As we strive for equitable development, seek public involvement and ask for help in this place-making process, I understand better each time I attend a meeting that this is massive and it’s complicated. But it is really about where we call home. 

I can’t help but imagine driving up Packers Avenue with new streetlights, a few more traffic lights. On the corner of Commercial, filled with vacant retail and low-stacked apartments, there is a community space near The Bodgery and food carts are starting to line up for the dinner hour. In summer, there is live music and kids playing with bubbles while their parents sit nearby and chat about their day. Maybe they are drinking a beer from the Powerhouse Brewery, located in the old powerhouse on the Oscar Mayer property. I envision a small public garden with flowers in bloom in tribute to the workers of Oscar Mayer — our history.

As I travel north, I pass a line of cars turning right onto the newly completed Coolidge Avenue heading home to the Eken Park neighborhood (yes, the plan is for an average daily travel rate estimated to be around 5,000 cars a day). I choose not to turn left on to the new length of Coolidge that travels west to Sherman Avenue (yes there is a proposed road there) where there are several large apartment complexes surrounding a meager vestige of the Hartmeyer wetland and the sandhill crane family no longer nests there (yes, this is in the proposed plan concepts; let’s save ALL 30 acres please). 

I keep heading north and envision creatively designed apartment buildings that express the less harsh urban edge currently being built in other areas of the city. I have to admit, as we start to infill in area neighborhoods, I really like the smaller scale and cozy fronted apartments being built on Sherman near the Bear and Bottle. They feel like the right scale, the brick façade is a nice touch and it seems neighborly. (Call me old fashioned. I like natural building materials.) I see bike riders on the bike path that runs north along the railroad grade, connects (off road, I can dream can’t I?) across the new Coolidge Avenue and then heads north and connects with the trail on International Lane.

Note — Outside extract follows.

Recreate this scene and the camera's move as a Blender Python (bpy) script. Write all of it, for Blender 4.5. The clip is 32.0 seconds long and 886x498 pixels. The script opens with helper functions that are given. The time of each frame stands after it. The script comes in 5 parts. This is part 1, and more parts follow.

Because we are being told that the northern route of the BRT is not up for discussion at this point in time, it is hard to imagine the bus facility and a roadway lane dedicated to extended buses, or the routes it will run, or what the bus shelters will look like. Maybe we can request that as we develop the special area plan, we also work on the BRT plans for the Northside as well. They seem to go hand-in-hand as we look to the development of this expansive side of town, which includes transit, transfer points and roadways, and lots of future development to the northeast. Northside wheel tax-payers deserve to be at the table.

I have experienced conversations with area residents and policy makers, community leaders, that want to discuss saving all 30 acres of the Hartmeyer wetland, pedestrian/bike path routes, cross connection of roadways and neighborhoods, safety along Packers Avenue, the BRT, roundabouts, the bus facility, job creation and innovation, and so on. There is no lack of informed public opinion on these topics. It just seems that there is a lack of opportunity to share it with the city planners.

Thanks to the Northside Planning Council for offering to host a Community Roundtable on the Oscar Mayer Special Area Plan on Dec 4 at Lakeview Lutheran Church, from 6‒8 pm. Come learn about the concepts being proposed, and have your ideas blend with those of your neighbors, or not. But that is really the point. Place-making is a process not an outcome.